Long before the phrase "Rio Nuevo" became part of the vernacular in the Old Pueblo, a true downtown success story was born.
It was 1979 when a dreamer from Illinois arrived in Tucson with his wife, Paula, to bring collegiate ice hockey to the desert. Some people laughed, but Leo Golembiewski—or Coach G., as he is called—made his dream a reality in the form of the University of Arizona Icecats.
The team draws locals downtown to the Tucson Convention Center Arena on some Friday and Saturday nights in the fall and winter. Coach G. says that last year, more than 80,000 fans came to watch the Icecats. They have been playing at the TCC—and bringing people downtown—for 30 years.
Even more impressive is the fact that Coach G. has kept hockey alive in Tucson—a town that suffers from basketball madness. Very little newspaper ink and TV coverage are given to the team, nor are they given a penny from the university. Money comes from sponsors, advertisers, season tickets, individual ticket sales and souvenirs.
"It's a Horatio Alger story of a guy who came here ... and has dedicated his life to the game, to people and to the kids," says Golembiewski. "We're proud of what we've accomplished and more proud of the success kids have had in the classroom. ... We graduate virtually 100 percent of our kids every year, which, I think, being an educator, is huge."
Read Coach G.'s bio, and you'll see notable accomplishments: A nominee to the U.S. Hockey Hall of Fame, more than 600 collegiate victories as a coach, named to the Midwest Intercollegiate Hockey League's All-Star team, an invitee to the St. Louis Blues pro training camp, inducted into the Pima County Sports Hall of Fame, a master's in education. He's also writing a book called American Dream: What the Hell Was I Thinking? with an intro by Don Rickles.
Coach G. taught American government at Salpointe Catholic High School during the Icecats' early years. While he wore the hats of teacher and coach then, today, he wears many hats: coach, general manager, scheduler, recruiter and fundraiser. "It's a 12-month job," he says.
Coach G. names Scotty Bowman—the coach with the most wins in NHL history—along with former NHL coach Jimmy Roberts and Hall of Fame goaltender Glenn Hall as influences.
"The biggest four-letter word we've tried to impress upon players in my 38 years of coaching—including seven years as a high school varsity coach—is you want the players to care. A better way to put it is to give a damn," says Golembiewski.

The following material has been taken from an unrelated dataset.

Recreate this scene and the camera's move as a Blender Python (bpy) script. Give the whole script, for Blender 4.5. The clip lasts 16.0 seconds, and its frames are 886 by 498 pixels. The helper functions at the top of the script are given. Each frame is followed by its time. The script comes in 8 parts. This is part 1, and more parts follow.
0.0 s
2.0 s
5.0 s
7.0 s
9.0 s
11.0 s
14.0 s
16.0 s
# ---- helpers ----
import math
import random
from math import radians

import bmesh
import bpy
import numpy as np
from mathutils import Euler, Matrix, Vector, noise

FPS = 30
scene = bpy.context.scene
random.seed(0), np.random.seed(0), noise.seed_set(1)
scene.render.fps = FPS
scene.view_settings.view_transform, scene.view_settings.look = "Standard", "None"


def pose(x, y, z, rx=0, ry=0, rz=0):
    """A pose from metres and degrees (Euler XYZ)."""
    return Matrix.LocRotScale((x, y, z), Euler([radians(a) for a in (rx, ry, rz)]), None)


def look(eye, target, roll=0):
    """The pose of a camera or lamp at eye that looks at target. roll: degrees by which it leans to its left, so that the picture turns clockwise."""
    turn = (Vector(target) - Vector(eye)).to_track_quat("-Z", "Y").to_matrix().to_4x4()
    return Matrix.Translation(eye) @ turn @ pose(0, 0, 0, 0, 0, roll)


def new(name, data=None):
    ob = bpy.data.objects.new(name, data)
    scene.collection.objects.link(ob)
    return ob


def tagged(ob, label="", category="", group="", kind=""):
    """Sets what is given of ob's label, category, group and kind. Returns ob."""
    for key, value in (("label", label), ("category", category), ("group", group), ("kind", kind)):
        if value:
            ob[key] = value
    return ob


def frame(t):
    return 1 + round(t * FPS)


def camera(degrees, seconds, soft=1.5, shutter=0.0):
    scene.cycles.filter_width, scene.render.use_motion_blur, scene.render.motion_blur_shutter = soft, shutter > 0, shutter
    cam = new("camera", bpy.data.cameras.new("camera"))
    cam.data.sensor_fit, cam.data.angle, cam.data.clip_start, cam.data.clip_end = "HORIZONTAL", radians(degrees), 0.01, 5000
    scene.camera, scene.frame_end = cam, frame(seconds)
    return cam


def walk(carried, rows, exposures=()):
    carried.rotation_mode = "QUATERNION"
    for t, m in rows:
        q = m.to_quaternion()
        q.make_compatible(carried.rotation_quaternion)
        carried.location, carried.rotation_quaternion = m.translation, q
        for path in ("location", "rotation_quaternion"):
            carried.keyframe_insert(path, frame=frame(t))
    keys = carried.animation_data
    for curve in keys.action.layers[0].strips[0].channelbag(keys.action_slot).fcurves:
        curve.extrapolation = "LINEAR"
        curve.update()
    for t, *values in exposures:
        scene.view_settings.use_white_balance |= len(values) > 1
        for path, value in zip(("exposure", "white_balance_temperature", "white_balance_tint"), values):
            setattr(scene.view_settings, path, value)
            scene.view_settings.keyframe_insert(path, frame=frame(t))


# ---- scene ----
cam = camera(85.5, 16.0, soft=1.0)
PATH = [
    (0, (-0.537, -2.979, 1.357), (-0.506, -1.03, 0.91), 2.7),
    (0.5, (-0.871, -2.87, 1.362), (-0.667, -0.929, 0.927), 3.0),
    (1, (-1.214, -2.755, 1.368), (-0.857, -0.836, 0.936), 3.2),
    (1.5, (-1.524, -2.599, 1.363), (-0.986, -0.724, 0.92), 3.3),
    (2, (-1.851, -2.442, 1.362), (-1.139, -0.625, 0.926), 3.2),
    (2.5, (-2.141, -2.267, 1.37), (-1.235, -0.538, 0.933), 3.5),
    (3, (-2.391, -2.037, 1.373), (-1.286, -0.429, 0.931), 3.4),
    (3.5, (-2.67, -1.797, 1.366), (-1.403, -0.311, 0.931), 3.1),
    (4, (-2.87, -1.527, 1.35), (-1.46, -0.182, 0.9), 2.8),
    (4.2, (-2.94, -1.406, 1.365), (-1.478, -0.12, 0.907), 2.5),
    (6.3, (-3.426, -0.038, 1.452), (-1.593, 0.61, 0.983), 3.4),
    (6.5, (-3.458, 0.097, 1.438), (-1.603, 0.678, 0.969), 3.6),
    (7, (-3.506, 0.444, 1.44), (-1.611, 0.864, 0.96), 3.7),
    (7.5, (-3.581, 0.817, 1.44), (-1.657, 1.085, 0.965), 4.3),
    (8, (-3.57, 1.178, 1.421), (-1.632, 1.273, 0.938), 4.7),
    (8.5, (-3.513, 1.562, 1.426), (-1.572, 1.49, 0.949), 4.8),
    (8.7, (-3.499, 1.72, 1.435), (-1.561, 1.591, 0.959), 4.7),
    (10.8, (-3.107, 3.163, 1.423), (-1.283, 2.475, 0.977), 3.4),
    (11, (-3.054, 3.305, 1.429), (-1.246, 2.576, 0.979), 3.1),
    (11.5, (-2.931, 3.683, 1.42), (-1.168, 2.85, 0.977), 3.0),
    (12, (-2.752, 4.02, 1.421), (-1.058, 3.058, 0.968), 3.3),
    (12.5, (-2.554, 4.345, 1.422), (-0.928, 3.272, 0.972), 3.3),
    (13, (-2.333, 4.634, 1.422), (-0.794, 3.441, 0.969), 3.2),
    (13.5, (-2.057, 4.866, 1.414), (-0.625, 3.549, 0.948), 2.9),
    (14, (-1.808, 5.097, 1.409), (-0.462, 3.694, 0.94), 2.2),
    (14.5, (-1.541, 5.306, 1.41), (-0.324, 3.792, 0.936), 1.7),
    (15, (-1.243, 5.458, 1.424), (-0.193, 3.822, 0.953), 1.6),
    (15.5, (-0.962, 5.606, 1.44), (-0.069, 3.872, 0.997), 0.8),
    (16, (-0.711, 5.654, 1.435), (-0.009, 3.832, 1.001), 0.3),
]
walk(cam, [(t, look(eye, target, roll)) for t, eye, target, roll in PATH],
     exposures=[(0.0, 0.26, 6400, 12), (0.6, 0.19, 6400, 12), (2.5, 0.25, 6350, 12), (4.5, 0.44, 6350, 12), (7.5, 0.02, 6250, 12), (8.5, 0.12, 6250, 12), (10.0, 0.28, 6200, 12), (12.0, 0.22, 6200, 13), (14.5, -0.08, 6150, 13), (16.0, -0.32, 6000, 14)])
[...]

The team has been successful following Coach G.'s ethic—to be willing to work until you drop. The Icecats won a club national championship in 1985 and have appeared in eight Final Fours and 10 Elite Eights. He says the Icecats have the top attendance figures in the American Collegiate Hockey Association, of which they are a Division I member.

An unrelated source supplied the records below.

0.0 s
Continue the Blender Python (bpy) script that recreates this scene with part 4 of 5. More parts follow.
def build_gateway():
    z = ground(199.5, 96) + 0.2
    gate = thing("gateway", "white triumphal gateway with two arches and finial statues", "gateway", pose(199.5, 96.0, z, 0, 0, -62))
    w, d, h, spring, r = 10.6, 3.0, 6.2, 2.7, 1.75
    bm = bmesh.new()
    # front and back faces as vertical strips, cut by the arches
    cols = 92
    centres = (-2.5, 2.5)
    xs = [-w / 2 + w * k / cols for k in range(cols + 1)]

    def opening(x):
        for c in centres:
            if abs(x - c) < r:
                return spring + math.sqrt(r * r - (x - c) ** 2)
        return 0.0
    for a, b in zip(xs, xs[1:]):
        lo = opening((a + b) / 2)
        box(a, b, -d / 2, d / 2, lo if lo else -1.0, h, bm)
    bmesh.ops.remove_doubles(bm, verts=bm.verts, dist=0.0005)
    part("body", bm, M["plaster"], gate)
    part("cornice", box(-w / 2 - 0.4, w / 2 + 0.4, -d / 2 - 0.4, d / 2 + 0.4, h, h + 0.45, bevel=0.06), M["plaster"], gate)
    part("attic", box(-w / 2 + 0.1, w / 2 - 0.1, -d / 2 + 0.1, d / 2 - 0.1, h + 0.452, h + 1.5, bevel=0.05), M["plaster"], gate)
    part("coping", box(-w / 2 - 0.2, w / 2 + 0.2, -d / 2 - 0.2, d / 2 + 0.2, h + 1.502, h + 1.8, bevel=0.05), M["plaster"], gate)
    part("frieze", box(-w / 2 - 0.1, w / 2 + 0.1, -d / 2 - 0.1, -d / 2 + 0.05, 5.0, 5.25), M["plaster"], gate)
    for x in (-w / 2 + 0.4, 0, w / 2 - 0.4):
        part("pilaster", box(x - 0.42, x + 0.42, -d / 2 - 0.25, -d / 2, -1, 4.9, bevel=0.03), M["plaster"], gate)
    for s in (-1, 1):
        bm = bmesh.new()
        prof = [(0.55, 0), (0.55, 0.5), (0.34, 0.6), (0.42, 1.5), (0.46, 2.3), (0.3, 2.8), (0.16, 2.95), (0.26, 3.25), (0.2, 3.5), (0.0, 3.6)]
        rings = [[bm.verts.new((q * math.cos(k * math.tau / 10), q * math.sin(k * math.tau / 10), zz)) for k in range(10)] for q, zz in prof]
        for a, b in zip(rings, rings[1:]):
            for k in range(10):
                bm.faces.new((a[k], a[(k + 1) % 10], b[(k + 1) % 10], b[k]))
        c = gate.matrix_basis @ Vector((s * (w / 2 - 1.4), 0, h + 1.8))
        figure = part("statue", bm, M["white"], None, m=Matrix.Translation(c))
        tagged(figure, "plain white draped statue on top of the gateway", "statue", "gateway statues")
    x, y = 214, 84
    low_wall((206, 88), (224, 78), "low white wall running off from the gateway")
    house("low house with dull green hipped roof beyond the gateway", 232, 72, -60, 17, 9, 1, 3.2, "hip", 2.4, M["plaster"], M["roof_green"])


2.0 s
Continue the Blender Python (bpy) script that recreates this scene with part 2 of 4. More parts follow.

Coach G. jokes that one of his favorite sayings is, "I only walk on water when it's frozen." But he turns reflective when thinking about his dream. "Hockey's been tough. It's been a lot of work, but I wouldn't have missed it for the world. I tried to make a difference in people's lives. ... It's a dream fulfilled, but it's still ongoing."
At a recent Friday night game against Arizona State University, Coach G. stood behind his team, arms crossed. From my view in the stands, he looked to be scanning the ice and his players as the game began. The Tucson Arena—or "The Madhouse on Main Street," as he calls it—was rocking with fans ready to cheer the Icecats and boo the Sun Devils.
I sat back in my seat and marveled at all things hockey—the sound of skates as they sliced through the ice, the slap of a stick hitting the puck, the slam of bodies against the boards. I saw fans with "ASU sucks" written on faces, backs and clothing. Classic rock songs blasted in between plays like an '80s revival. People ate massive nachos and drank cold beer.
Ah, to be at a hockey game.
For those not aware of Coach G. and the Icecats: Take a ride downtown, and support this team. They are a success story Tucson can revel in.